One beautiful example was when I worked for Nokia. One of our espoused values was to delight the customer with an amazing unpacking experience when they got their new phone. However, someone in manufacturing had decided that packing the phone in what basically was an egg carton was low cost and resulted in minimal loss due to damage during transport. Of course, from a purely rational perspective, it was the right decision. But I don’t think I have to explain the differences in experience when, as part of a corporate event several years ago, a brand new Nokia phone and a brand new iPod were unpacked.
The underlying assumptions, the third aspect of the model, are the deep-rooted beliefs and attitudes as well as the unconscious thoughts that are at the heart of the organizational culture – sometimes people refer to them as behaviors sitting in the walls of the building. These assumptions are so difficult to work with as people in the company are often not even aware of them. They often don’t even understand that there are alternative ways to look at the world. For instance, many companies in the automotive space have earned their revenue by selling vehicles or parts for vehicles. The notion of a continuous revenue stream that complements or even replaces the existing business model is something that people can simply not fathom. It doesn’t fit the underlying assumptions that have been shaping their behavior for, often, decades.
When an industry is experiencing a major transformation, such as due to digitalization, the organizational culture that often has been serving the company well for a long time becomes a major stumbling block and inhibitor.
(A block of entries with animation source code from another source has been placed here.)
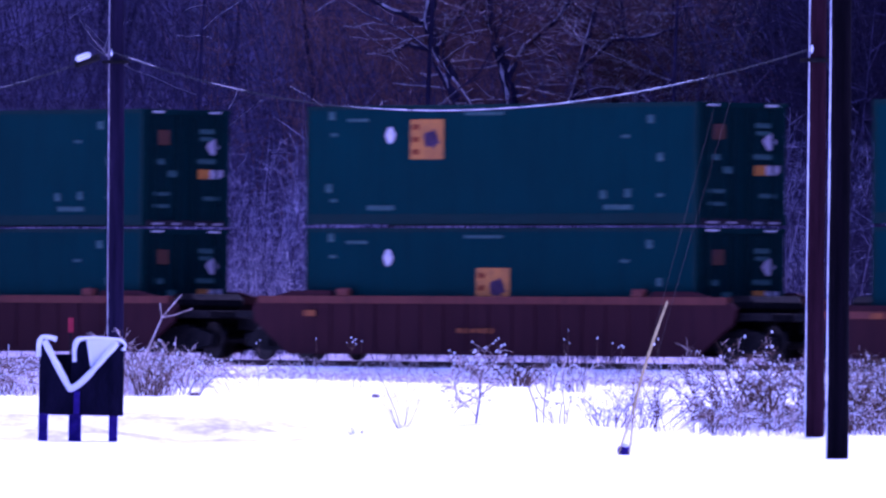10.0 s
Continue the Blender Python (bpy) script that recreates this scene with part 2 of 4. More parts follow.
TRIM = {
    "cool": painted("cool_white_trim", (0.68, 0.56, 0.5), RUST, 0.3, rust=RUST),
    "warm": painted("warm_white_trim", (0.76, 0.58, 0.49), RUST, 0.45, rust=RUST),
    "pink": painted("tan_white_trim", (0.58, 0.41, 0.34), RUST, 0.5, rust=RUST),
    "grey": painted("grey_trim", (0.56, 0.47, 0.44), RUST, 0.5, rust=RUST),
    "white": painted("chalky_trim", (0.66, 0.54, 0.48), RUST, 0.45, rust=RUST),
    "bone": painted("bone_white_trim", (0.52, 0.44, 0.35), RUST, 0.4, rust=RUST),
    "green": painted("green_trim", (0.0006, 0.018, 0.018), (0.001, 0.008, 0.01), 0.3, 0.6, gloss=0.05),
}
DOORS = {
    "clean": painted("white_door_paint", (0.42, 0.36, 0.37), (0.1, 0.06, 0.06), 0.6, rust=RUST),
    "rusty": painted("rust_stained_door_paint", (0.38, 0.235, 0.18), (0.07, 0.022, 0.02), 0.9, rust=RUST),
    "ribbed": painted("ribbed_white_door_paint", (0.7, 0.52, 0.4), (0.16, 0.08, 0.07), 0.6, rust=RUST),
    "tan": painted("tan_ribbed_door_paint", (0.4, 0.24, 0.19), (0.07, 0.02, 0.02), 0.9, rust=RUST),
    "dark": painted("dark_stained_door_paint", (0.09, 0.065, 0.09), (0.02, 0.01, 0.012), 0.8, rust=RUST),
    "green": painted("dark_green_door_paint", (0.0006, 0.015, 0.016), (0.001, 0.008, 0.01), 0.3, 0.6, gloss=0.05),
}
DOORS["corroded"] = painted("heavily_rusted_door_paint", (0.2, 0.08, 0.055), (0.035, 0.01, 0.014), 0.95, rust=RUST)
DOORS["browned"] = painted("rust_browned_door_paint", (0.29, 0.155, 0.1), (0.06, 0.018, 0.016), 0.9, rust=RUST)
DOORS["louvred"] = DOORS["ribbed"]
CORROSION = mottled("dark_red_corrosion", (0.02, 0.006, 0.01), (0.2, 0.11, 0.09), 3.5, 0.9, stretch=(1, 1, 0.45), lo=0.42, hi=0.62)
PANEL_WHITE = painted("stained_white_panel", (0.78, 0.64, 0.56), (0.24, 0.13, 0.1), 0.45, rust=RUST)
# grey for real grime and for shading painted into grooves
GRIME_SHADE = mottled("grey_grime_and_shade", (0.2, 0.17, 0.22), (0.34, 0.3, 0.36), 2, 0.85, stretch=(1, 1, 0.3))
GRIME_DARK = mottled("dim_purple_spray", (0.03, 0.018, 0.035), (0.07, 0.04, 0.07), 2, 0.85)
SEAM = mottled("dark_seam", (0.01, 0.008, 0.012), (0.03, 0.025, 0.03), 4, 0.8)
SIGN_YELLOW = painted("golden_yellow_sign", (0.74, 0.29, 0.02), (0.24, 0.085, 0.025), 0.85)
SIGN_DULL = painted("dirty_yellow_sign", (0.42, 0.17, 0.015), (0.09, 0.035, 0.015), 0.8)
SIGN_FADED = painted("faded_tan_sign", (0.5, 0.36, 0.2), (0.3, 0.2, 0.14), 0.6)
SIGN_BROWN = painted("grimy_brown_sign", (0.085, 0.034, 0.02), (0.04, 0.018, 0.03), 0.7)
SIGN_RUST = painted("dull_rust_orange_sign", (0.24, 0.085, 0.025), (0.08, 0.03, 0.025), 0.7)
SIGN_ORANGE = painted("orange_tan_sign", (0.42, 0.15, 0.02), (0.12, 0.045, 0.025), 0.6)
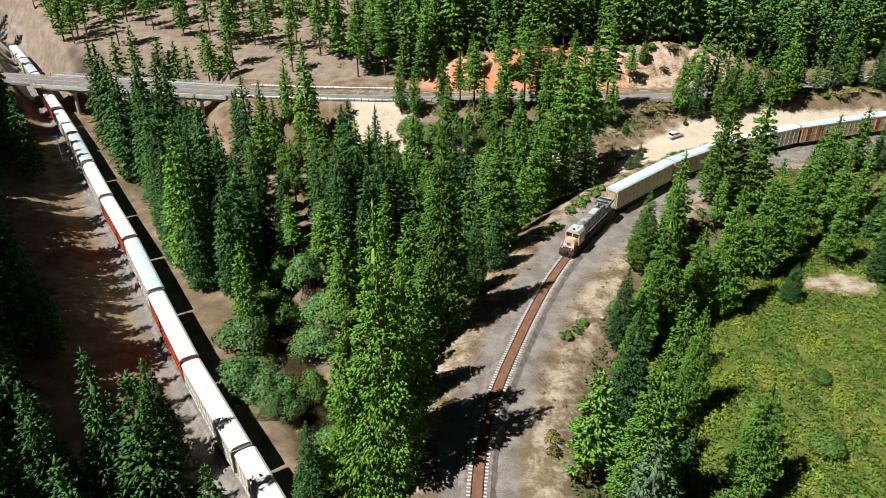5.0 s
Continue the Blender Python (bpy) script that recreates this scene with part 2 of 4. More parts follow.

There simply is no clear connection between where the company needs to go and the existing culture. As the change often is initiated when the clouds already are on the horizon and people are worried about the future, there’s an even stronger pull and desire to return to basics and the things that made us successful in the past. The longer we wait to initiate the change we know is needed, the harder it is to make it happen.
This is why I often refer to great companies as those that initiate change before it’s necessary; at that point, it’s the easiest to implement the change as there’s less FUD (fear, uncertainty and doubt). Good companies use fear as a mechanism to instill change as it can be hard to get the organizational momentum to drive the needed changes otherwise. Of course, bad companies wait too long and initiate the change way past the point of no return. This often leads to a Hail Mary change that, if not successful, may easily cause the organization’s demise.
When working on changing the organizational culture, we need to address the artifacts and espoused values, but the hardest work will be to change the underlying assumptions. It requires us to make them explicit so that people transition from unconsciously using them to being consciously aware of them. That then needs to be followed by an undoing of these assumptions and instilling new ones. Of course, this sounds easy but in practice is incredibly difficult.
In one company I worked with, the folks responsible for quality assurance felt that slow, manual testing right before release was the best way to achieve quality. Even when we showed data that made clear that using automated testing continuously and throughout the development led to better outcomes, the team had a really hard time letting go of their underlying assumptions. The hard part of organizational culture, especially for engineers, is that it lives below the rational level. You can come up with rational arguments and advocate for these all day long and it won’t do anything. Instead, it requires empathy to understand the underlying beliefs, make them explicit and then work on replacing them.
Organizational culture is a fuzzy, hard-to-grasp topic that requires leadership to work with, especially during times of significant change. Structuring culture in artifacts, espoused values and underlying assumptions can help work with the challenge. Of these three, the underlying assumptions, being the most implicit and unconscious aspect of the culture, are the hardest to change. It may sound like a waste of your time but remember that, in the end, the organizational culture dictates how your people behave when you’re not in the room. To end with a quote from Garry Vanerchuk: “Company culture is the backbone of any successful organization.”